Part of the art of scaring children is the art of performing at nighttime, in the woods. Raccoons have been known to raid the performers’ warming huts where they stay in between trains (one wily four-legged scoundrel opened a Rubbermaid bin, then opened a backpack inside the bin, and stole somebody’s sandwiches). One time a performer fell into the pond (and kept performing, according to Lee).
Windermere secondary student Mikaela Haeusser is thankful to be working above ground as Igor’s gravedigger after her coffin broke last Halloween — with her inside.
“It’s a hardy, hardy group of performers,” says Lee. “They have to be ready for all sorts of weather and a lot of them have been doing this for years. They’ve become like a family.”
Like family, they have fond stories to tell in between sneaking up on fellow performers during downtime and scaring the hell out of them. There’s a goblin who brought a guitar to play throughout the night; and Carmen Rosen, one of the founders of Mortal Coil, used to sing opera in between her performances.
“The park would be dead silent, it was incredible,” says Dracula.
Adds Lee: “There are all these lovely in-between moments.”
As the last matinee train rolls through, Lee and the performers speak in whispers behind trees to outline last-minute aspects of their minute-long shows (cardinal rule: perform until the train is out of sight) and the first of the night trains chugs on by.
Phantom of the Opera, a.k.a.

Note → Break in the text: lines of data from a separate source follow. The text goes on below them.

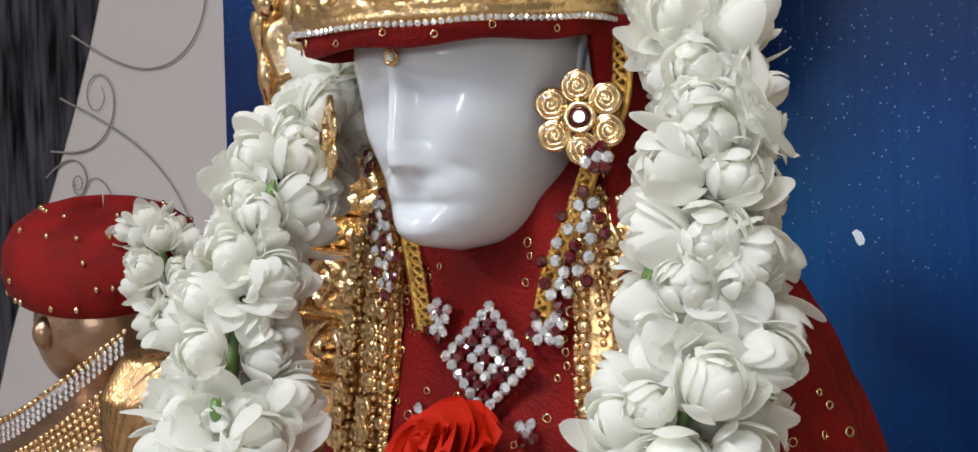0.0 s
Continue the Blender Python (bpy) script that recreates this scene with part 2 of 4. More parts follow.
def part(name, bm, material, parent, label="", m=None, smooth=True, sharp=40):
    me = bpy.data.meshes.new(name)
    bm.to_mesh(me)
    bm.free()
    me.materials.append(material)
    if smooth:
        me.polygons.foreach_set("use_smooth", [True] * len(me.polygons))
        me.set_sharp_from_angle(angle=radians(sharp))
    return put(name, me, parent, m, label)


def thing(name, label, category, m=None, group="", kind=""):
    ob = new(name)
    ob.empty_display_size = 0.02
    if m is not None:
        ob.matrix_basis = m
    return tagged(ob, label, category, group, kind)


def grid(P, wrap_u=False, wrap_v=False):
    n, k = P.shape[:2]
    faces = []
    for i in range(n if wrap_u else n - 1):
        a, b = i * k, ((i + 1) % n) * k
        for j in range(k if wrap_v else k - 1):
            j2 = (j + 1) % k
            faces.append((a + j, a + j2, b + j2, b + j))
    return P.reshape(-1, 3), faces


def join(*pieces):
    verts, faces, off = [], [], 0
    for v, f in pieces:
        v = np.asarray(v, float)
        verts.append(v)
        faces += [tuple(i + off for i in q) for q in f]
        off += len(v)
    return np.concatenate(verts), faces


def lathe(profile, n=32, ripple=0.0, waves=0):
    """A turned shape from (radius, height) pairs."""
    a = np.linspace(0, 2 * np.pi, n, endpoint=False)
    P = np.zeros((n, len(profile), 3))
    for j, (r, z) in enumerate(profile):
        rr = r * (1 + ripple * np.cos(waves * a))
        P[:, j] = np.stack([rr * np.cos(a), rr * np.sin(a), np.full(n, z)], 1)
    return grid(P, wrap_u=True)


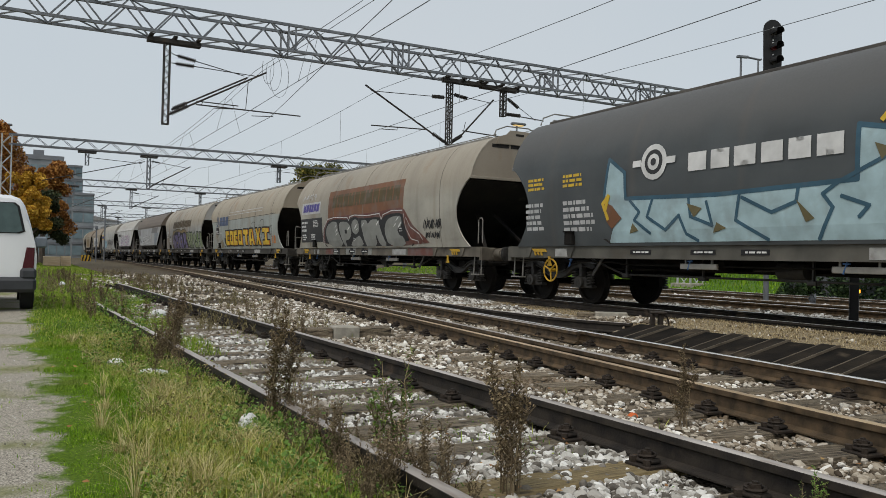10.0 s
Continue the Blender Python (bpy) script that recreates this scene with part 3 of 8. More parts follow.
    # small herbs and dead leaves tangled in the grass
    for name, mat, n, top, label in (("verge_herb", WEEDLEAF_MAT, 15000, 0.13, "small green herbs tangled in the verge grass"), ("dead_herb", HERB_MAT, 8000, 0.16, "small dead brown herbs in the verge grass")):
        x, y = rng.uniform(0.4, 1.55, n), rng.uniform(2.7, 11, n)
        k = patchy(x, y, 1.9, 71 if mat is HERB_MAT else 81)
        ok = (x > 0.6 + 0.35 * patchy(x, y, 1.2, 15)) & (k > (0.05 if mat is HERB_MAT else -0.12))
        x, y, k = x[ok], y[ok], k[ok]
        m = len(x)
        c = np.c_[x, y, np.array([level(a, b) for a, b in zip(x, y)]) + rng.uniform(0.01, top, m) * (0.4 + np.clip(k + 0.3, 0, 1))]
        d = rng.normal(size=(m, 3)) * [1, 1, 0.5]
        d /= np.linalg.norm(d, axis=1, keepdims=True)
        L = rng.uniform(0.008, 0.022, (m, 1))
        side = np.cross(d, rng.normal(size=(m, 3)))
        side = side / np.linalg.norm(side, axis=1, keepdims=True) * L * 0.4
        v = np.stack([c, c + d * L * 0.5 + side, c + d * L, c + d * L * 0.5 - side], 1).reshape(-1, 3)
        tagged(new(name, loose_mesh(name, v, np.arange(m)[:, None] * 4 + [0, 1, 2, 3], mat)), label, "plants", kind="stuff")
    n = 2600
    x, y = rng.uniform(1.5, 2.6, n), rng.uniform(2.5, 6.0, n)
    ok = (near_rail(x, y) > 0.06) & (patchy(x, y, 2.1, 91) > 0.1)
    x, y = x[ok], y[ok]
    c = np.c_[x, y, np.array([level(a, b) for a, b in zip(x, y)]) + rng.uniform(0.02, 0.11, len(x))]
    d = rng.normal(size=(len(x), 3))
    d /= np.linalg.norm(d, axis=1, keepdims=True)
    L = rng.uniform(0.006, 0.016, (len(x), 1))
    side = np.cross(d, rng.normal(size=d.shape))
    side = side / np.linalg.norm(side, axis=1, keepdims=True) * L * 0.35
    v = np.stack([c, c + d * L * 0.5 + side, c + d * L, c + d * L * 0.5 - side], 1).reshape(-1, 3)
    tagged(new("track_herb", loose_mesh("track_herb", v, np.arange(len(x))[:, None] * 4 + [0, 1, 2, 3], WEEDLEAF_MAT)), "tiny green herbs between the sleepers", "plants", kind="stuff")
    x, y = area(1.5, 4.0, 3, 12, 110, lambda x, y: (near_rail(x, y) > 0.05) & (patchy(x, y, 1.7, 31) > 0.12))
    blades("track_grass", x, y, np.full(len(x), 0.09), 0.8, 0.0035, GRASS_MAT, "sparse grass between the sleepers", 7)
    x, y = area(7.7, 10.85, 4, 34, 620, lambda x, y: (x > np.interp(y, (5, 10, 10.6, 14, 18, 30), (7.93, 7.93, 9.2, 9.8, 10.6, 10.7)) + 0.12 * patchy(x, y, 1, 33)))
    blades("straw_strip", x, y, 0.04 + 0.05 * np.clip(patchy(x, y, 1.4, 47), 0, 1), 1.7, 0.0042, STRAW_MAT, "flattened dry straw along the main line", 8)
    x, y = area(24, 34, 14, 60, 45)
    blades("far_lawn", x, y, np.full(len(x), 0.16), 0.7, 0.02, MOSS_MAT, "bright green lawn beyond the tracks", 9)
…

Bonnie Davis, rushes at the train from a chandelier-lit road from an enormous organ set up in the middle of a field, rewarded by screeches from the audience. “Yes,” she says, “I have traumatized some children already.”
The Stanley Park Halloween Ghost Train runs until Nov. 2 every day from 6 p.m. to 10 p.m. and 11 p.m. Fridays and Saturdays. Matinees are every Friday, Saturday and Sunday from 11 a.m. to 6 p.m.